In the final scene, after he has just exercised his culinary skills on a human brain, Dr. Lecter is on a flight, no doubt to some new European country where the people are artistic and cultured but inept at catching criminals. He has eluded authorities once again - free to star in more sequels. As a young boy in the seat next to him watches, Dr. Lecter, in avuncular fashion, introduces him to the delicacies that he has brought with him. Patronizingly promoting the virtues of his packed lunch over the inferior airline food, he opens a tupperware container with suspicious grey matter in it. The curious child asks if he can try some, and Dr. Lecter offers him a taste, spoonfeeding the brain to this unsuspecting innocent while remarking on how his own mother always taught him to be willing to try something different.

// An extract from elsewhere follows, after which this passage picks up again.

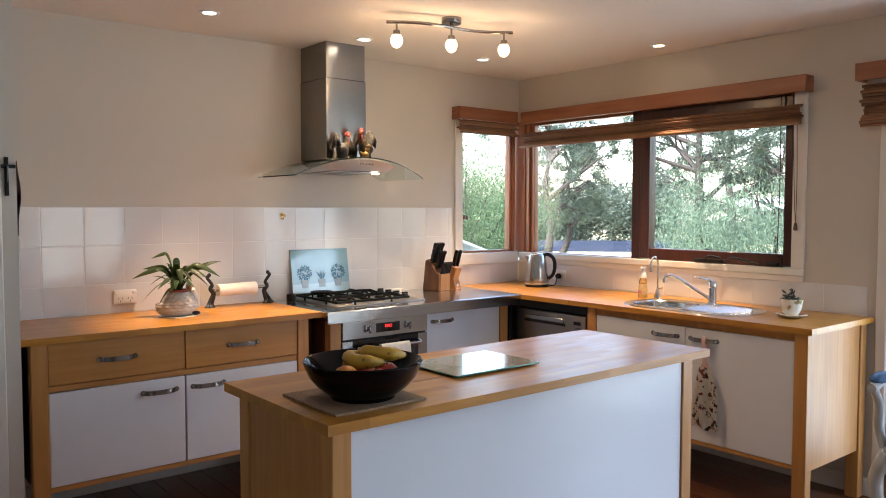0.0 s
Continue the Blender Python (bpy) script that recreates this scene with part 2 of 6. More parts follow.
def solid(name, bm, material, label, category, group="", kind="", smooth=40, at=None):
    """A thing that is one mesh, with its origin at its base."""
    if at is None:
        lo = [min(v.co[i] for v in bm.verts) for i in range(3)]
        hi = [max(v.co[i] for v in bm.verts) for i in range(3)]
        at = ((lo[0] + hi[0]) / 2, (lo[1] + hi[1]) / 2, lo[2])
    ob = obj(name, bm, material, at, smooth)
    ob.location = at
    ORIGIN[ob.name] = Vector(at)
    return tagged(ob, label, category, group, kind)


def box(x0, x1, y0, y1, z0, z1, bevel=0.0, bm=None, seg=1, slot=0):
    b = bmesh.new()
    m = Matrix.Translation(((x0 + x1) / 2, (y0 + y1) / 2, (z0 + z1) / 2)) @ Matrix.Diagonal((abs(x1 - x0), abs(y1 - y0), abs(z1 - z0), 1))
    bmesh.ops.create_cube(b, size=1, matrix=m)
    if bevel > 0:
        bmesh.ops.bevel(b, geom=b.edges[:], offset=bevel, segments=seg, affect="EDGES", profile=0.5)
    return join(bm, b, slot)


def join(bm, b, slot=0):
    if slot:
        for f in b.faces:
            f.material_index = slot
    if bm is None:
        return b
    me = bpy.data.meshes.new("tmp")
    b.to_mesh(me)
    b.free()
    bm.from_mesh(me)
    bpy.data.meshes.remove(me)
    return bm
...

So why am I bothered by this piece of pop culture? I suppose on a personal level because I am an artist and opera fan, who loves Florence, gourmet food and art history. I have even been known to carry my own cooking onto airplanes - in little tupperware containers no less. So what is popular culture trying to tell me? That I have great cannibal potential? And what does this tell us about popular perceptions of artists and intellectuals in general? Does a film like Hannibal horrify because the artistry and intellect we so trust and admire is surprisingly and unbelievably juxtaposed with cold-blooded killing? Or has Hollywood tapped into the psyche of Americans and come up with a great formula for a super villain who embodies everything that arouses horror and suspicion: libraries, art history, food that doesn’t come from golden arches, opera, psychiatrists, artists, intellectuals, dark corners of Europe, serial killers and cannibals. I hope that it is the former but I fear it could be the latter.

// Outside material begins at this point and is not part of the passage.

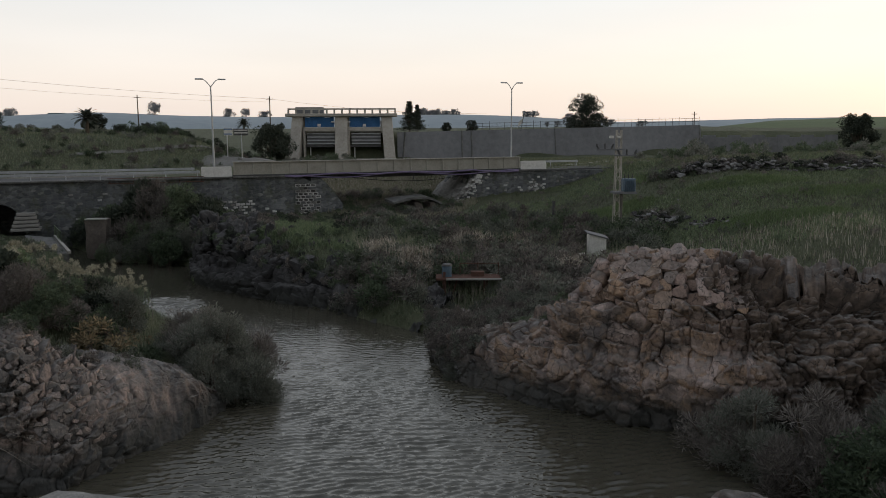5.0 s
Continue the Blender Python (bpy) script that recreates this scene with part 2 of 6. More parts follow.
M["grey_stone"] = spotted("grey_stone", (0.07, 0.065, 0.062), (0.24, 0.205, 0.185), (0.42, 0.37, 0.34), 2.2, 11, random=0.3, bump=0.6)
M["basalt_stone"] = spotted("basalt_stone", (0.018, 0.017, 0.017), (0.052, 0.049, 0.047), (0.29, 0.28, 0.27), 2.6, 12, random=0.2, bump=0.7)
M["crust"] = spotted("lichened_concrete", (0.05, 0.05, 0.048), (0.22, 0.216, 0.208), (0.37, 0.365, 0.35), 1.6, 16, bump=0.5)
M["ledge"] = spotted("worn_concrete", (0.065, 0.060, 0.054), (0.21, 0.202, 0.186), (0.37, 0.36, 0.335), 1.1, 14, bump=0.6, depth=0.03)
M["ledge_dark"] = spotted("stained_concrete", (0.045, 0.045, 0.042), (0.13, 0.127, 0.12), (0.28, 0.275, 0.26), 1.3, 12, bump=0.5)
M["pebble"] = spotted("pebble", (0.05, 0.047, 0.045), (0.17, 0.16, 0.15), (0.5, 0.47, 0.44), 3, 20, bump=0.3, random=0.5)
M["ground"] = spotted("grassy_ground", (0.036, 0.045, 0.024), (0.075, 0.082, 0.046), (0.115, 0.114, 0.074), 0.16, 2.2, bump=0.9, depth=0.25)
M["mud"] = spotted("mud", (0.05, 0.042, 0.03), (0.11, 0.095, 0.07), (0.17, 0.15, 0.115), 1.2, 9)
M["lawn"] = foliage("bright_grass", (0.065, 0.10, 0.022), (0.17, 0.225, 0.05), (0.31, 0.345, 0.115), grey=0.05, lift=1.05)
M["olive"] = foliage("olive_weeds", (0.06, 0.075, 0.03), (0.13, 0.15, 0.055), (0.24, 0.23, 0.10))
M["field"] = foliage("field_grass", (0.063, 0.093, 0.033), (0.138, 0.168, 0.072), (0.258, 0.246, 0.133))
M["meadow"] = foliage("meadow_grass", (0.055, 0.085, 0.032), (0.115, 0.165, 0.06), (0.20, 0.24, 0.11), grey=0.27)
M["lush"] = foliage("lush_grass", (0.05, 0.085, 0.025), (0.10, 0.15, 0.045), (0.17, 0.21, 0.085), grey=0.2)
M["palm"] = foliage("palm_fronds", (0.026, 0.034, 0.022), (0.062, 0.074, 0.046), (0.13, 0.14, 0.095))
M["giant"] = foliage("giant_grass", (0.03, 0.046, 0.014), (0.075, 0.105, 0.03), (0.19, 0.22, 0.08), grey=0.1)
M["straw"] = foliage("dry_grass", (0.137, 0.109, 0.067), (0.275, 0.224, 0.144), (0.427, 0.371, 0.259))
M["sage"] = foliage("grey_green_leaves", (0.058, 0.066, 0.044), (0.118, 0.126, 0.085), (0.213, 0.207, 0.154))
M["brown"] = foliage("brown_twigs", (0.061, 0.050, 0.038), (0.136, 0.112, 0.086), (0.245, 0.210, 0.168))
M["green"] = foliage("green_leaves", (0.031, 0.050, 0.022), (0.070, 0.104, 0.042), (0.145, 0.181, 0.080))
M["dark_leaf"] = foliage("dark_leaves", (0.014, 0.021, 0.012), (0.037, 0.048, 0.027), (0.070, 0.084, 0.048))
M["amber"] = foliage("amber_leaves", (0.094, 0.082, 0.032), (0.212, 0.158, 0.057), (0.341, 0.210, 0.079))
# pale blue-grey leaves: haze of the distance painted into the colour
M["hazed_leaf"] = foliage("hazed_leaves", (0.13, 0.145, 0.15), (0.17, 0.185, 0.19), (0.21, 0.225, 0.23))
M["plume"] = foliage("reed_plume", (0.15, 0.14, 0.095), (0.27, 0.25, 0.175), (0.42, 0.395, 0.29), grey=0.1)
M["bark"] = spotted("bark", (0.045, 0.036, 0.028), (0.10, 0.08, 0.06), (0.18, 0.15, 0.12), 4, 20)
M["masonry"] = None
M["beige"] = spotted("beige_girder_paint", (0.20, 0.185, 0.15), (0.32, 0.30, 0.255), (0.39, 0.37, 0.32), 0.7, 9, rough=0.6, bump=0.1, depth=0.01)
M["steel"] = spotted("galvanised_steel", (0.28, 0.29, 0.30), (0.42, 0.43, 0.44), (0.55, 0.56, 0.57), 2, 18, rough=0.5, bump=0.05, metal=0.6)
M["dark_steel"] = spotted("dark_steel", (0.03, 0.03, 0.03), (0.07, 0.068, 0.066), (0.13, 0.12, 0.115), 2, 18, rough=0.6, bump=0.1)
M["rust"] = spotted("rusty_steel", (0.045, 0.026, 0.021), (0.10, 0.052, 0.038), (0.17, 0.095, 0.07), 2, 15, bump=0.3)
M["white"] = spotted("white_paint", (0.36, 0.345, 0.31), (0.58, 0.56, 0.52), (0.70, 0.68, 0.64), 1.2, 10, bump=0.1)
M["blue"] = spotted("blue_panel", (0.018, 0.065, 0.16), (0.03, 0.115, 0.27), (0.06, 0.16, 0.33), 0.5, 6, rough=0.55, bump=0.1)
M["grey_blue"] = spotted("grey_blue_paint", (0.05, 0.075, 0.10), (0.09, 0.13, 0.165), (0.14, 0.18, 0.21), 1, 8, rough=0.5, bump=0.1)
M["violet"] = spotted("violet_pipe", (0.11, 0.085, 0.15), (0.19, 0.155, 0.25), (0.27, 0.23, 0.32), 1, 8, rough=0.6, bump=0.1)
M["pier"] = spotted("old_concrete", (0.21, 0.19, 0.16), (0.39, 0.36, 0.315), (0.50, 0.47, 0.42), 0.35, 3.5, bump=0.3, depth=0.06)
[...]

I see almost no depictions of artists in American films and on the rare occasion they do appear, they are usually portrayed very unfavorably. The misanthropic, chronically irritated painter in the film, Hannah and Her Sisters comes to mind, for instance. Images like these in the mass media may have indeed penetrated the American consciousness, for at a recent art conference in Columbia, SC, a public opinion survey revealed that 75% of people polled said that they disrespected artists. Yet it was interesting that this point was not taken up by the participating artists. Is it because of a passive, fatalistic feeling that this is our lot in these United States? The focus of the conference remained then, on how to better market ourselves as artists. Market to who? Anonymous surveys are telling us that people don’t like us. It would seem to me to be an exercise in futility to try to effectively market to the 25% of people who are not unfavorably disposed to artists - considering that only a fragment of that population has the means or desire to purchase art. Futile, at least, without considering the public relations factor.

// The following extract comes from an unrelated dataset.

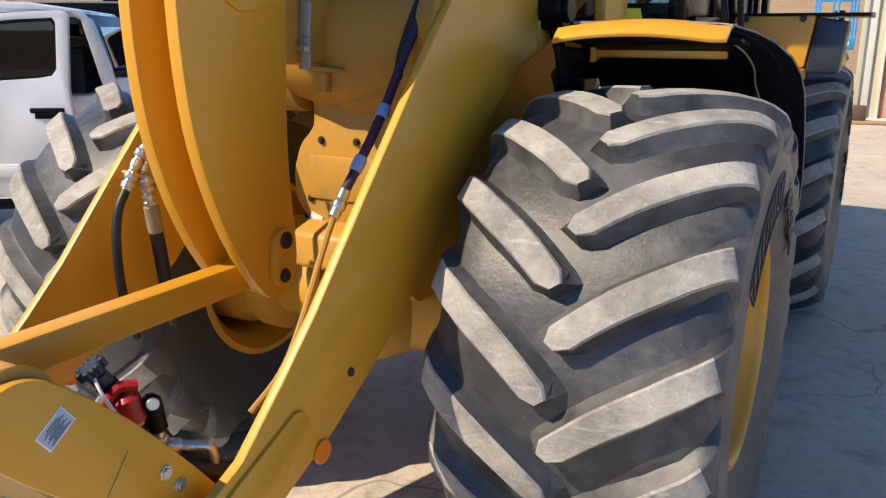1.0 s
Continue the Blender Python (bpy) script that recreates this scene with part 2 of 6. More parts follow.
GREENSHED = mat("green_shed_siding", (0.22, 0.30, 0.23), 0.6, var=0.08, scale=0.4, bump=0.0)
POLEW = mat("weathered_pole_wood", (0.12, 0.10, 0.085), 0.9, var=0.25, scale=3, bump=0.2)
FENCEW = mat("white_fence_paint", (0.70, 0.69, 0.66), 0.6, var=0.06, bump=0.0)
BRUSH = mat("bare_twigs", (0.22, 0.16, 0.12), 0.9, var=0.3, scale=5, bump=0.1)
BROWNM = mat("brown_machine_paint", (0.10, 0.055, 0.04), 0.6, var=0.2, scale=3, bump=0.05)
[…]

But before anything constructive can be accomplished with regard to remedying a tarnished image, it behooves one to investigate the sources of these impressions. My questioning led me to wonder whether negative impressions of artists are a recent phenomenon, or if they merely reflect an ongoing alienation between artist/ intellectuals and the public.
This prompted me to start a search for the sources of anti-intellectualism in America which led me to the Pulitzer-prize winning book by Richard Hofstadter, Anti-intellectualism in American Life. I was led to this book by an interesting on-line article by Deborah M. De Simone at the College of Staten Island, New York. Richard Hofstadter published his famous treatise in 1963, when the country was still recovering from the McCarthy era - a veritable witch hunt which cost writers, academicians and artists their jobs. Professor M. De Simone considers the work so prophetic, however, with regard to the present climate in our country and in particular within our educational system that it warrants a second look. So I got a copy through inter-library loan at our local library and have been reading it ever since. It is a beautifully written book and in many respects, still timely - for Hofstadter so clearly defines what artists and intellectuals are and what their roles in society can and should be. In addition, it is a remarkably detailed historical analysis of the slow evolution of artistic sensibilities and intellect from virtuous attributes to character flaws. Hofstadter gives some solid social/historical basis to the feeling that should any of us presume to say that we are liberal, feminist, artistic, or intellectual that there is a crowd out there poised to throw tomatoes at us ...or why we want to throw tomatoes at them. It struck me as remarkable that given all the evidence laid out in his long treatise, that Hofstadter could actually conclude on an upbeat note.